Miu Miu FW2023 / All Images from miumiu.com This sensibility has taken form in womenswear collections as well, with Miu Miu featuring dropped waistlines with belts that function as mere embellishments, while branded and embellished underpants and stockings step forward as accessories.



Raf Simons SS2002 / All Images from vogue.com

Raf Simons in the 90s and 2000s used oversized silhouettes to channel youth subcultures, while Hedi Slimane’s sharp tailoring at Dior Homme offered a rebellious counterpoint that was slim, sleek, and modern.




CDG Homme Plus SS2024
CDG Homme Plus SS2024
Junya Watanabe FW2012
Junya Watanabe SS2024
Junya Watanabe SS2024

Yohji Yamamoto’s oversized, deconstructed silhouettes and Rei Kawakubo’s tailoring at Comme des Garçons challenge traditional Western ideals of polished, tailored menswear. Both designers embrace a spirit of rebellion, reshaping menswear into something unruly, collapsing neatness in favor of raw experimentation. Building on an avant-garde language, exploring themes of youth, Comme des Garçons Homme Plus plays with proportions, patterns, and fabric, creating pieces that deconstruct and transform conventional menswear dress codes. Under his own namesake label, Junya Watanabe often reimagines workwear and utilitarian influences with unconventional silhouettes and styling, creating a dialogue between function and form. 




Craig Green
SS2017        SS2021
SS2020        SS2020
Such influences are evident in Craig Green’s menswear, who layers utility with both rigid sculptural elements, and a sense of vulnerability. In his label’s SS 2017 collection, the front side of certain garments was fully clothed, while the back side was intentionally left exposed. Centered around the concept of skin, the SS 2020 collection utilized transparencies and exposed skin as central elements. This collection also featured trompe l'oeil prints of the human body, playing with perception and blurring the boundaries between clothing and body. Finally, the SS21 show featured clothing as a structure that extends beyond the body. Paired with the lack of conventional footwear, his designs convey a feeling of uncertainty about whether the body is clothed or not, engaging with the idea of propriety.
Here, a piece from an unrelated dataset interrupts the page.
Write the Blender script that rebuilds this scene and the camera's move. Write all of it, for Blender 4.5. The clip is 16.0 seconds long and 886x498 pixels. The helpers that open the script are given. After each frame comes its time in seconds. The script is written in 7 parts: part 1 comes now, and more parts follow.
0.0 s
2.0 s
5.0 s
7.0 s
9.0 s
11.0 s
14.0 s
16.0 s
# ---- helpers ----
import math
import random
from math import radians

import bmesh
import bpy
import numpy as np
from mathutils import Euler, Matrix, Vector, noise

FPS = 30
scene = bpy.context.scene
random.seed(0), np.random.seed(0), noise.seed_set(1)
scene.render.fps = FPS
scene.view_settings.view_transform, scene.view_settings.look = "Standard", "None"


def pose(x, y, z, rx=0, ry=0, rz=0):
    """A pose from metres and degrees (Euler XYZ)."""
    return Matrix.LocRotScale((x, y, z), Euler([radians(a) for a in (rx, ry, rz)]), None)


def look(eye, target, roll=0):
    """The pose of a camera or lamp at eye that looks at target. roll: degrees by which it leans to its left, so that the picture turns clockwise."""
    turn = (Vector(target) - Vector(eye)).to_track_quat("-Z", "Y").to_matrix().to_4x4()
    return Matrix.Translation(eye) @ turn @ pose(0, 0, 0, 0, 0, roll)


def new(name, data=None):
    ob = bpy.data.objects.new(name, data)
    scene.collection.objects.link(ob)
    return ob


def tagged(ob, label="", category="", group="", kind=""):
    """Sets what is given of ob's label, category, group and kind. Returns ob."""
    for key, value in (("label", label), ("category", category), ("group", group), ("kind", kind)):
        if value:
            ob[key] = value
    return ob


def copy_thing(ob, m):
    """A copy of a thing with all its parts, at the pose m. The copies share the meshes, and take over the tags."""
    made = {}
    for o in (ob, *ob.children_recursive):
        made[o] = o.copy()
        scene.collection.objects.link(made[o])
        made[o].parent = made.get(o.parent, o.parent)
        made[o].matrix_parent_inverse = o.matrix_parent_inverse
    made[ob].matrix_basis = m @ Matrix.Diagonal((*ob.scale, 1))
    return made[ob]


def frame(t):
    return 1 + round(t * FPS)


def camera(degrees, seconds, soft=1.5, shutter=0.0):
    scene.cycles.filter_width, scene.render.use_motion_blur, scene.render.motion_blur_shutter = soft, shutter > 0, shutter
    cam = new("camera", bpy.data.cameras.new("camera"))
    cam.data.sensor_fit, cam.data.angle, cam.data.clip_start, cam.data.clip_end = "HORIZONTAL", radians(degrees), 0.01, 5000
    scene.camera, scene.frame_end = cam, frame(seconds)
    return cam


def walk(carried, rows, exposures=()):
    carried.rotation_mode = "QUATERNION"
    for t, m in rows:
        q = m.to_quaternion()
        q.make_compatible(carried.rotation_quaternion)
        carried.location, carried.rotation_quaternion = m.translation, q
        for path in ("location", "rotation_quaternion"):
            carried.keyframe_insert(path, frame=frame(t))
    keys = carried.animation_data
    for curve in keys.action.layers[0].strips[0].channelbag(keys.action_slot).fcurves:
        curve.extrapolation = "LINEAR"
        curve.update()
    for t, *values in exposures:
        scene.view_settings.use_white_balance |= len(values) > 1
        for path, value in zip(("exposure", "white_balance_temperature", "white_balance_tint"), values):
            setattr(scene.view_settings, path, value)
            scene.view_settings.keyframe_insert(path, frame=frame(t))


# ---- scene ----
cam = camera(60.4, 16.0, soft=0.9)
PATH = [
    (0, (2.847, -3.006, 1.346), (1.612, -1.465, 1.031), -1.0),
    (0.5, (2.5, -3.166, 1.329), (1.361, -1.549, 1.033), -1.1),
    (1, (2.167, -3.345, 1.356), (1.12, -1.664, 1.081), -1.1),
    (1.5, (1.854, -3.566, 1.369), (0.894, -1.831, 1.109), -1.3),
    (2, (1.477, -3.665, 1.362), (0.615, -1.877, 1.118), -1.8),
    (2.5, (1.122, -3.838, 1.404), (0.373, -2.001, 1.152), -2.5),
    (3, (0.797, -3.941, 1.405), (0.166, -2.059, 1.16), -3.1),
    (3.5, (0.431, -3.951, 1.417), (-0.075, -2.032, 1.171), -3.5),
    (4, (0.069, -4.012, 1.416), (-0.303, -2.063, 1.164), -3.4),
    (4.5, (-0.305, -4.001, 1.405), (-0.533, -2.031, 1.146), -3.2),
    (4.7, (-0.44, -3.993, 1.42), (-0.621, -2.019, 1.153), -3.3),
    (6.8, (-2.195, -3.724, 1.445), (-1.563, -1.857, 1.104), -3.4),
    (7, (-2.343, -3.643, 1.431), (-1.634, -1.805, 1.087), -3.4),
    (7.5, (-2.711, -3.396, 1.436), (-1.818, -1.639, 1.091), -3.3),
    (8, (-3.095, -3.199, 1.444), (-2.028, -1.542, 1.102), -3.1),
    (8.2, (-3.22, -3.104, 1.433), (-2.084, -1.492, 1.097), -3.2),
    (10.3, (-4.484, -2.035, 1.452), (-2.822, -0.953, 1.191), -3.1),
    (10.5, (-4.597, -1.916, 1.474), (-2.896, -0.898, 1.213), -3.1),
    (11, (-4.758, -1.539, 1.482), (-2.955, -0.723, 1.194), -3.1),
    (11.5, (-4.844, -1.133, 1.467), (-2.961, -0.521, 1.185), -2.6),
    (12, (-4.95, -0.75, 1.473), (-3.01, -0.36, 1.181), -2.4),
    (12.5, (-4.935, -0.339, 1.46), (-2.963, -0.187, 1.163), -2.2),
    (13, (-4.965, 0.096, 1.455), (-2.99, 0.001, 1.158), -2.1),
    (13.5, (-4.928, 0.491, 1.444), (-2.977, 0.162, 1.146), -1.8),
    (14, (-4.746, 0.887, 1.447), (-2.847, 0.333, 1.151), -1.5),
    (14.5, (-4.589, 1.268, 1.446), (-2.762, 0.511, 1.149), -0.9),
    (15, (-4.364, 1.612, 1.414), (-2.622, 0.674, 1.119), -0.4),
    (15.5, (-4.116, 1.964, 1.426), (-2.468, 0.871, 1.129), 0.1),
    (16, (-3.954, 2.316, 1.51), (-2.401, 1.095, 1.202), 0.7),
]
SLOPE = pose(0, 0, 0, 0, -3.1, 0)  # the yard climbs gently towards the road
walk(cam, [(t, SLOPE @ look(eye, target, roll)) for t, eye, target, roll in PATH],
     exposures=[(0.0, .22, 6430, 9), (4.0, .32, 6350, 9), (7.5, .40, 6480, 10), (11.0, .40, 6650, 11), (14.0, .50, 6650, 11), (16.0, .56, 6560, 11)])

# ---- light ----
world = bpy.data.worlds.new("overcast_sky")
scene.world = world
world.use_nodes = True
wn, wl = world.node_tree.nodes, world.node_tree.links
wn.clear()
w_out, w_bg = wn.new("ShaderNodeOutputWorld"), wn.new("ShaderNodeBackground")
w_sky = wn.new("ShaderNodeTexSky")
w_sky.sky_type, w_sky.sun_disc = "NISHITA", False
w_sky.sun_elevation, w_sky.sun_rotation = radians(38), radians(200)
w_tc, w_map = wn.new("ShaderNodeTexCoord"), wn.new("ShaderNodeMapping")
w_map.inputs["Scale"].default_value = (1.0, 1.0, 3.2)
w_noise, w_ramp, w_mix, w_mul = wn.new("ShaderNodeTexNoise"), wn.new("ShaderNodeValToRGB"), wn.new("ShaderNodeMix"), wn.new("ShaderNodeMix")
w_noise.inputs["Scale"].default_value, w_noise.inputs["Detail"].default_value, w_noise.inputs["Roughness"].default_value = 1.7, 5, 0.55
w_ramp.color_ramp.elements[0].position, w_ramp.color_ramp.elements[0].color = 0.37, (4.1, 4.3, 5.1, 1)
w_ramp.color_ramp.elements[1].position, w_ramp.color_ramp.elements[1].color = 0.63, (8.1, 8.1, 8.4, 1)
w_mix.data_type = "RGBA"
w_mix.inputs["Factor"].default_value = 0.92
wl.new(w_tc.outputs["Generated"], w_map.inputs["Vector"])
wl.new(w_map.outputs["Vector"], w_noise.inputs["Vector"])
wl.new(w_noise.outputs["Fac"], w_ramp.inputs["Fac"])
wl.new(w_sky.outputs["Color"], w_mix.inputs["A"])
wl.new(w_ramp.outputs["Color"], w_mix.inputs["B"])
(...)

Seemingly inspired by traditional business suits, the garments seem to highlight the performativity of masculinity through attire. 



Low-slung trousers at Prada’s SS 2025 echoed across the season at Loewe, Balenciaga, and Ann Demeulemeester, with midriffs suddenly framed as a focal point of menswear. In parallel, rappers like A$AP Rocky take sagging into excess, wearing stacked layers of boxers, denim, and belts, both parodying and elevating the trend at once.

Sagging persists because it refuses to resolve its ambivalence. It unsettles rules and perceptions around the body, while feeding the system it resists. Its power lies in that tension, cementing it as one of menswear’s most charged, yet enduring silhouettes.

A$AP Rocky via Instagram



Low pants, high impact.

Sagging isn’t going anywhere anytime soon.